Out of the woods and away from the shore the view is of open grass land dotted with toyon and other bushes, to dispersed to be considered chaparral.


My entire hike was just 3.5 miles long, and very easy. Yet, it took me more than 3 hours to complete, as I walked leisurely, relishing every moment of that gorgeous day and taking in everything around me.
Less than a week after, I took the whole family for a hike there and Papa Quail caught this hawk on camera:
Red-tailed hawk
I will finish with a photograph from our first visit to Point Pinole three years ago, on a cold and very windy day, because I missed the terns this fall.




Friday, November 16, 2012

One hundred years after: Hiking Hetch Hetchy Valley

Place: Hetch Hetchy Valley,  Yosemite National Park, California
Coordinates: 37.9466, -119.7873
Date: July 2, 2007
Difficulty level: easy to moderate.


North of the famous Yosemite Valley there is another one - a valley deep in the Sierra Nevada mountain range, carved in the granite by the ice age glaciers. A hundred years ago it also looked like the Yosemite Valley: deep and rich with vegetation, with waterfalls pouring down the cliffs and collecting into the Tuolumne river, running on the valley floor.
This is not how it looks today. On 1913 the long time battle, led by John Muir,  to save the valley was lost. The congress passed a decision to build the O'Shaughnessy Dam.

The dam was competed on 1923. This is how Hetch Hetchy Valley looks today*. It is how it looked five years ago when we went hiking there.

Hetch Hetchy Valley at 2007
Hetch Hetchy Valley is not on the route of our usual Yosemite visits. We took the opportunity of our camping trip to Cherry Lake and so, after breaking camp after the second night, we drove south to the flooded valley.
Hetch Hetchy is only a short day's hike from Lake Eleanor, but it was not for us with the little chikas in tow. So we opted for the longer and quicker way of driving there. I must admit that the sight of the huge lake locked behind that deep dam is quite impressive:

The O'Shaughnessy Dam
We parked on the south side of the dam and looked around. To get to the north shore trail we had to cross the dam. To the west - it's really a long way down.

Rainbow in the spray over the Tuolumne river. 
North of the dam the trail goes through a tunnel curved in the hard rock. A violet green swallow was nesting there and we caught sight of the yellow-lipped fledgeling peeking outside.
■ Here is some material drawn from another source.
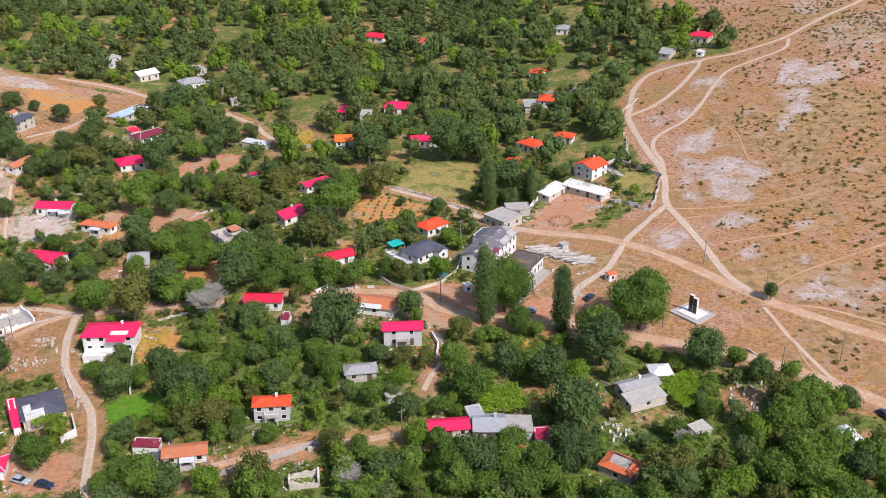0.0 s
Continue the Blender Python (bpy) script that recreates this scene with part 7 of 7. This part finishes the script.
def grow(name, label, category, material, forms, x, y, scale, seed, tint, z=None):
    """Many plants joined into one object."""
    shapes, lift = forms
    g = np.random.default_rng(seed)
    vs, fs, ts, base = [], [], [], 0
    z = heights(x, y) if z is None else z
    for k in range(len(x)):
        v, f = shapes[g.integers(len(shapes))]
        a = g.uniform(0, math.tau)
        c, s = math.cos(a), math.sin(a)
        tall = g.uniform(0.82, 1.5) if lift > 1 else 1.0
        wide = g.uniform(0.85, 1.15)
        q = np.stack([(v[:, 0] * c - v[:, 1] * s) * wide, (v[:, 0] * s + v[:, 1] * c) / wide, v[:, 2] * tall], 1) * scale[k]
        q += (x[k], y[k], z[k] + lift * scale[k] * tall)
        vs.append(q)
        fs.append(f + base)
        ts.append(np.full(len(v), tint[k]))
        base += len(v)
    if vs:
        tagged(new(name, leaf_mesh(name, np.concatenate(vs), np.concatenate(fs), material, np.concatenate(ts))), label, category, kind="stuff")


def open_ground(x, y):
    w = cover(x, y)
    return np.maximum.reduce([w["dry"], w["rock"], w["soil"], w["lawn"], w["meadow"], w["ochre"], np.where(w["ledge"] > 0.55, w["ledge"], 0)])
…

Early July is springtime in the high Sierra Nevada, and everything was blooming around us.

Mariposa lily
Castilleja densiflora

Although there were many colorful flowers everywhere, those who got most of my attention were the local orchids, which were quite modest in appearance.



Spiranthas

Green bog orchid
The rocky cliffs of Hetch Hetchy Valley
Our original plan was to hike only to Tueeulala Falls, about a mile and a half east of the dam, but when we got there we saw that it was running but a trickle. So we crossed the little stream and continued onward, me carrying the younger chika, and the older one, who was only four years old, walking hand in hand with Papa Quail.
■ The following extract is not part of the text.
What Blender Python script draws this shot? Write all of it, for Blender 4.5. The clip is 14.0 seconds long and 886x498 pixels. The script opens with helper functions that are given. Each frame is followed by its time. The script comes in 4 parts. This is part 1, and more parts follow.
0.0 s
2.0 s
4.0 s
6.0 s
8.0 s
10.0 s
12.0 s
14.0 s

The trickle of Tueeulala Falls making it's way to the lake









We could see the Wapama Falls ahead and made our way over there.













The view of Wapama Falls from the trail
Unlike Tueeulala, the Wapama Falls were gashing with water. The trail goes on a board bridge over the stream and we were abundantly wetted by the spray. Like other falls in the Yosemite Valley, this one is just as spectacular.










Wapama Falls
Wapama Falls is nearly three miles east of the dam and we definitely pushed the chikas ability walking all the way there. Papa Quail carried the older chika on his shoulders part of the way back.

Going back west. The straight line at the end of the lake is the dam. 

We didn't encounter any major wildlife on this hike. Some birds, and this pretty lizard who stayed put long enough to be photographed:

Our hike, in and out:
The trail from O'Shaughnessy Dam to Wapama Falls is labeled yellow. 
We arrived back at the parking lot exhausted. This nearly 6 miles long hike was the longest we did with the chikas up to that time. The little one, who was under two, had to be carried (by me) practically all the way. The older one did most of the walk on her own young feet. On her next major hike she would ascend Cinder Cone all by herself!

There is a movement calling to demolish O'Shaughnessy Dam and restore Hetch Hetchy Valley to its natural state. The dam was built through a congress vote, is owned by the residents of San Francisco County and is built and operated on Federal grounds. It is part of a water system that supplied a major part of the Bay Area, myself included, with fresh water. A measure was put forth in the last elections, called for an 8 million dollar proposal to study alternative water supply to San Francisco, should a decision will be made to demolish the dam. That measure fell by a majority of 77%. People in San Francisco are just not ready to think of alternatives yet. It is easy to continue with what already exists.

This year is the 100 anniversary of that congress decision to dam Hetch Hetchy - the Raker act.  I don't know if it is possible to restore the valley to its natural state, and maybe there is no going back from here. It is, however, a striking evidence to the scale of the change that can happen in nature with a single voting stroke, to alter forever one of Nature's treasures in order to provide resource for people in a far removed place.
Here is a link to a Los Angeles Times news article discussing the measure's failure.
Here is a link to a Sierra Club web page with early 1900 photos of Hetch Hetchy Valley, before the dam was built.

And here's one last look on nowadays Hetch Hetchy, a view east taken on the trail:
Hetch Hetchy Valley: a look to the east from the trail. 

*August 30, 2013 update: The southeast side of Hetch Hetchy now burnt by a the huge rim fire that consumed over 180,000 acres of forest at the northeast part of Yosemite.